** START OF AVAILABLE DATA **

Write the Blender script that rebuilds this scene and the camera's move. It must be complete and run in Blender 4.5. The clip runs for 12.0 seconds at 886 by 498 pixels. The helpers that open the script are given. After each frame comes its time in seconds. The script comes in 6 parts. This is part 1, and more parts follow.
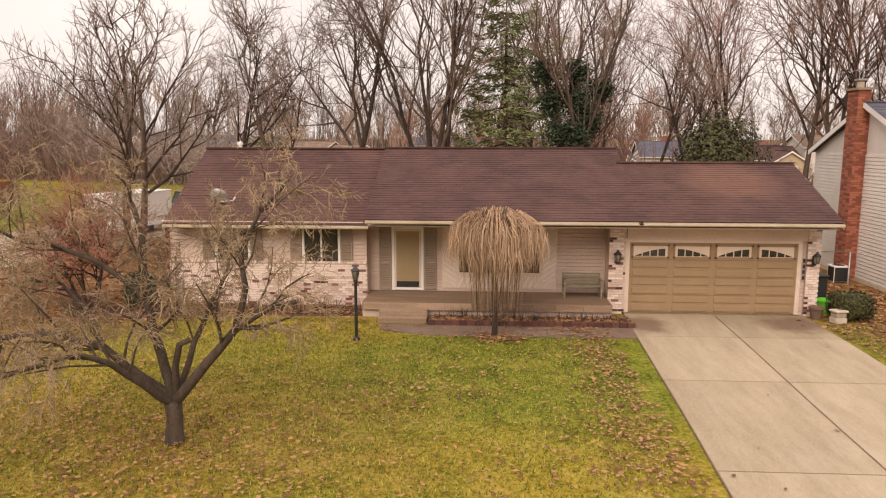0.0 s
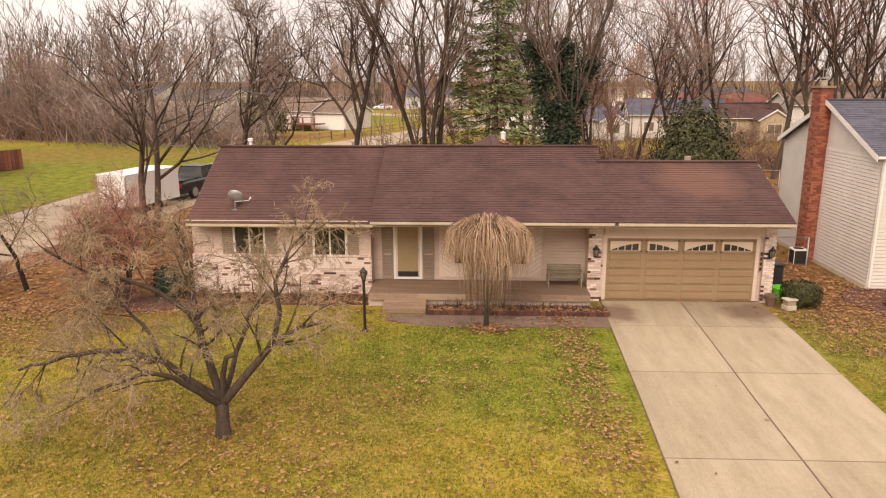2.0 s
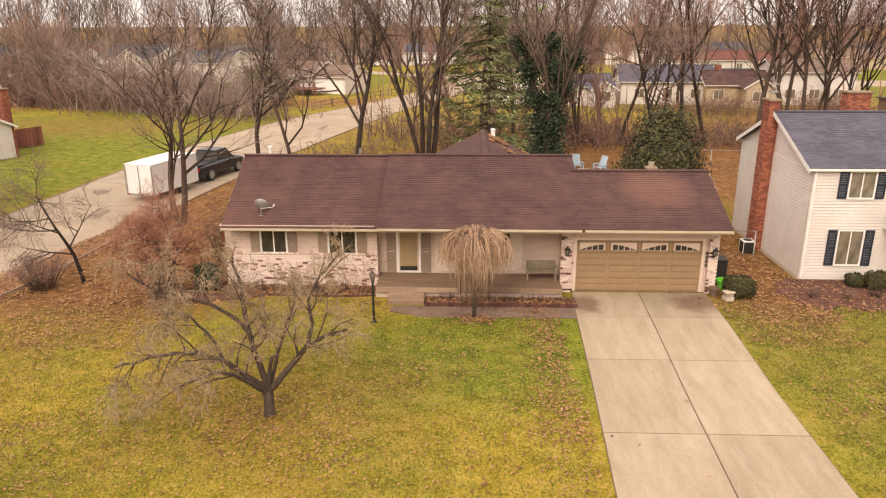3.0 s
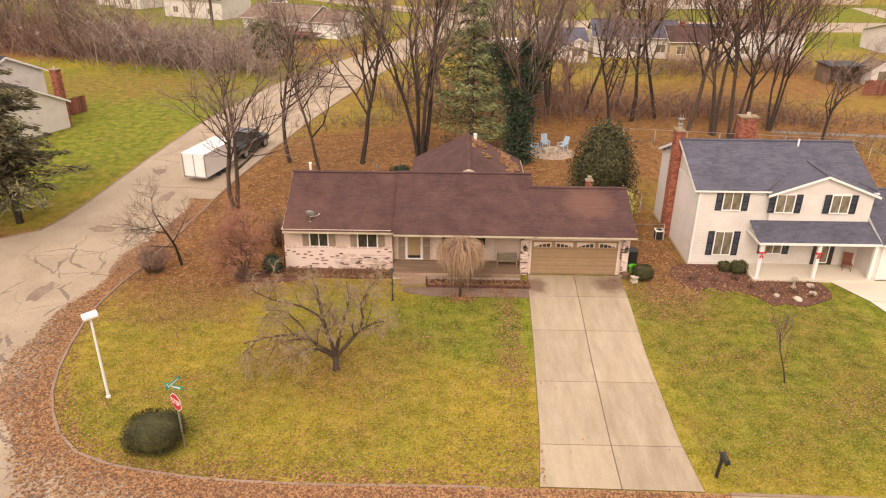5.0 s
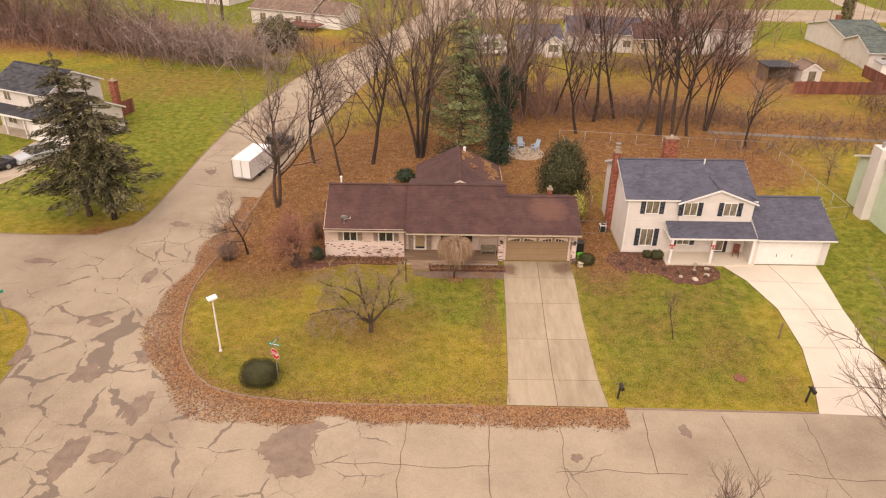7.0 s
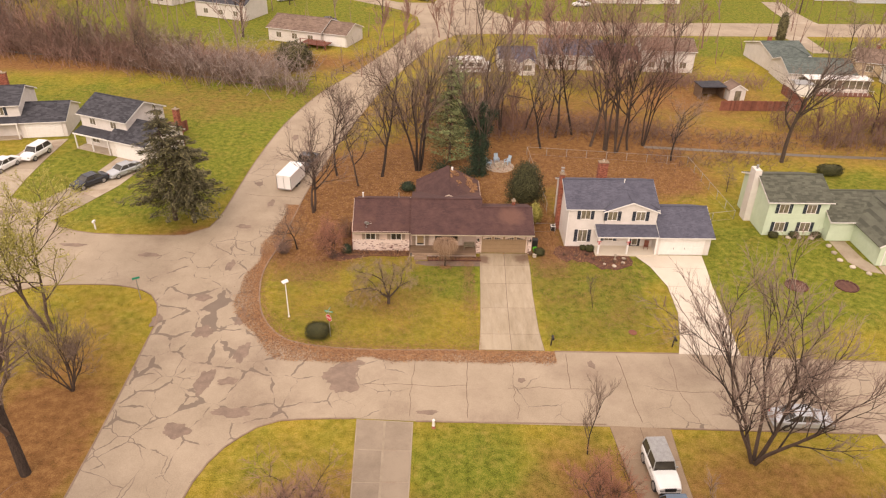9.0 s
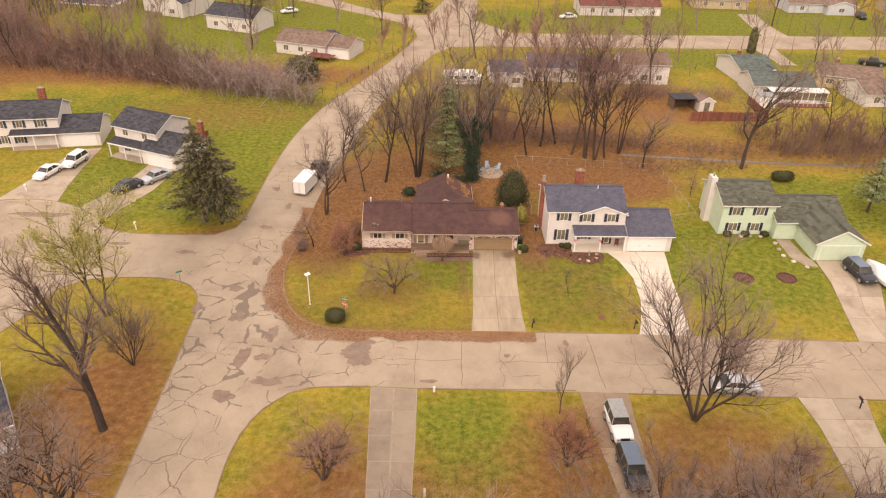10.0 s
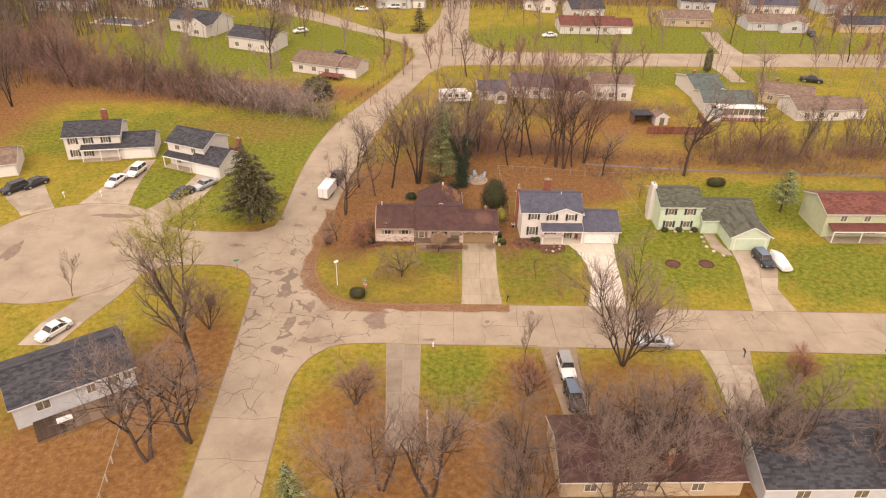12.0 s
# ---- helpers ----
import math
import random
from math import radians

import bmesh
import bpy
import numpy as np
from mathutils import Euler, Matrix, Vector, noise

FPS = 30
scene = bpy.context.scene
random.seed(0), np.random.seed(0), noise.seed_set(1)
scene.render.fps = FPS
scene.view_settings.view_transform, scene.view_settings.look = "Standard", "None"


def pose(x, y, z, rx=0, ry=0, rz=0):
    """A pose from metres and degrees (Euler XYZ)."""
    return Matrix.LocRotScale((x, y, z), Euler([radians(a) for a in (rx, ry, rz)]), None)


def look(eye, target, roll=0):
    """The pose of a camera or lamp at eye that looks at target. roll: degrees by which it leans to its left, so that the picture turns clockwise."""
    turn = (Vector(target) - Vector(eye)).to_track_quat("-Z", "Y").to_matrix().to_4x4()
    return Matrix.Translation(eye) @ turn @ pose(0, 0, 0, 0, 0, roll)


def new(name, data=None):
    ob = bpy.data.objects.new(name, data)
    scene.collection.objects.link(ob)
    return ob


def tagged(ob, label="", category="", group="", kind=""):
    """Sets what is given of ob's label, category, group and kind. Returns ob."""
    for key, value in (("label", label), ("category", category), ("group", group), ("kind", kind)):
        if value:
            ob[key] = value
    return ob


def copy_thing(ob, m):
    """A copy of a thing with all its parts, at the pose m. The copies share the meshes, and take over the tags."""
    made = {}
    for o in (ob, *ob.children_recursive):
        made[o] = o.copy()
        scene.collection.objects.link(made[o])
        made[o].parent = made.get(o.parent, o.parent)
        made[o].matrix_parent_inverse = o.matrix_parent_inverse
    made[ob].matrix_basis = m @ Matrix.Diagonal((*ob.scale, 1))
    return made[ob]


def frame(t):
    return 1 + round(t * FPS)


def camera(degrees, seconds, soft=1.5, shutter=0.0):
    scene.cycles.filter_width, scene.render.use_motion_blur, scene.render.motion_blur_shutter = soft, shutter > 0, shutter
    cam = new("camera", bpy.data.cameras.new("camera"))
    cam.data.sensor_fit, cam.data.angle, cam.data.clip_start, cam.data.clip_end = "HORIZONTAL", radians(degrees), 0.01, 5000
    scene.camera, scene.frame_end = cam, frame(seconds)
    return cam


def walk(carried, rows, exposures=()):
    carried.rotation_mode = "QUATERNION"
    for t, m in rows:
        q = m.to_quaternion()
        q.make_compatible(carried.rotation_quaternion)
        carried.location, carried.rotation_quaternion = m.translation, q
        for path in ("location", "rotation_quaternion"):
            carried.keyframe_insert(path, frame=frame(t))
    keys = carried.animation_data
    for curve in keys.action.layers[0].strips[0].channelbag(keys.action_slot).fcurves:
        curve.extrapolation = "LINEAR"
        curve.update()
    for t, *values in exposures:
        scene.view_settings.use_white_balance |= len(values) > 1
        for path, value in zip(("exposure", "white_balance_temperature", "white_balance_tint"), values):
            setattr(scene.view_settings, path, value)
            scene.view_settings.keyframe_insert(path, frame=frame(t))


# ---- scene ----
cam = camera(63.6, 12.0, soft=1.2)
PATH = [
    (0, (-4.439, -21.225, 5.217), (-4.544, -19.251, 4.91), 0.1),
    (0.5, (-4.593, -21.544, 5.563), (-4.681, -19.575, 5.228), 0.4),
    (1, (-4.455, -21.942, 5.951), (-4.552, -19.977, 5.586), -0.1),
    (1.5, (-4.467, -22.363, 6.375), (-4.562, -20.405, 5.979), -0.1),
    (2, (-4.491, -23.313, 7.284), (-4.572, -21.368, 6.823), -0.1),
    (2.5, (-4.392, -24.878, 8.595), (-4.47, -22.951, 8.065), -0.1),
    (3, (-4.216, -26.986, 10.281), (-4.291, -25.08, 9.679), -0.2),
    (5, (-4.478, -36.737, 18.806), (-4.505, -34.927, 17.956), 0.5),
    (5.5, (-4.732, -39.529, 20.76), (-4.747, -37.733, 19.879), 0.7),
    (6, (-4.811, -42.186, 23.163), (-4.82, -40.411, 22.24), 0.6),
    (6.5, (-4.955, -44.952, 25.481), (-4.956, -43.195, 24.525), 0.6),
    (7, (-5.318, -48.85, 27.902), (-5.303, -47.098, 26.937), 1.0),
    (9, (-5.828, -67.54, 40.65), (-5.787, -65.821, 39.628), 1.2),
    (9.5, (-6.234, -72.763, 43.577), (-6.181, -71.044, 42.556), 1.3),
    (10.5, (-6.749, -83.108, 50.127), (-6.688, -81.399, 49.091), 1.5),
    (11.2, (-6.979, -90.602, 54.635), (-6.915, -88.895, 53.594), 1.6),
    (12, (-7.459, -99.111, 59.191), (-7.386, -97.404, 58.152), 1.5),
]
walk(cam, [(t, look(eye, target, roll)) for t, eye, target, roll in PATH], [(0.0, 0.48, 7200, 16), (1.5, 0.55, 7250, 16), (3.0, 0.73, 7300, 16), (5.0, 0.69, 7250, 17), (7.0, 0.49, 7200, 19), (12.0, 0.54, 7200, 19)])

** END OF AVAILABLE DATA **

> STATED GOAL: Begin at the first line of the data above and repeat each line exactly, stopping after the line containing "return Matrix.Translation(eye) @". Omit the pictures.

> OUTPUT BELOW:
Write the Blender script that rebuilds this scene and the camera's move. It must be complete and run in Blender 4.5. The clip runs for 12.0 seconds at 886 by 498 pixels. The helpers that open the script are given. After each frame comes its time in seconds. The script comes in 6 parts. This is part 1, and more parts follow.
0.0 s
2.0 s
3.0 s
5.0 s
7.0 s
9.0 s
10.0 s
12.0 s
# ---- helpers ----
import math
import random
from math import radians

import bmesh
import bpy
import numpy as np
from mathutils import Euler, Matrix, Vector, noise

FPS = 30
scene = bpy.context.scene
random.seed(0), np.random.seed(0), noise.seed_set(1)
scene.render.fps = FPS
scene.view_settings.view_transform, scene.view_settings.look = "Standard", "None"


def pose(x, y, z, rx=0, ry=0, rz=0):
    """A pose from metres and degrees (Euler XYZ)."""
    return Matrix.LocRotScale((x, y, z), Euler([radians(a) for a in (rx, ry, rz)]), None)


def look(eye, target, roll=0):
    """The pose of a camera or lamp at eye that looks at target. roll: degrees by which it leans to its left, so that the picture turns clockwise."""
    turn = (Vector(target) - Vector(eye)).to_track_quat("-Z", "Y").to_matrix().to_4x4()
    return Matrix.Translation(eye) @ turn @ pose(0, 0, 0, 0, 0, roll)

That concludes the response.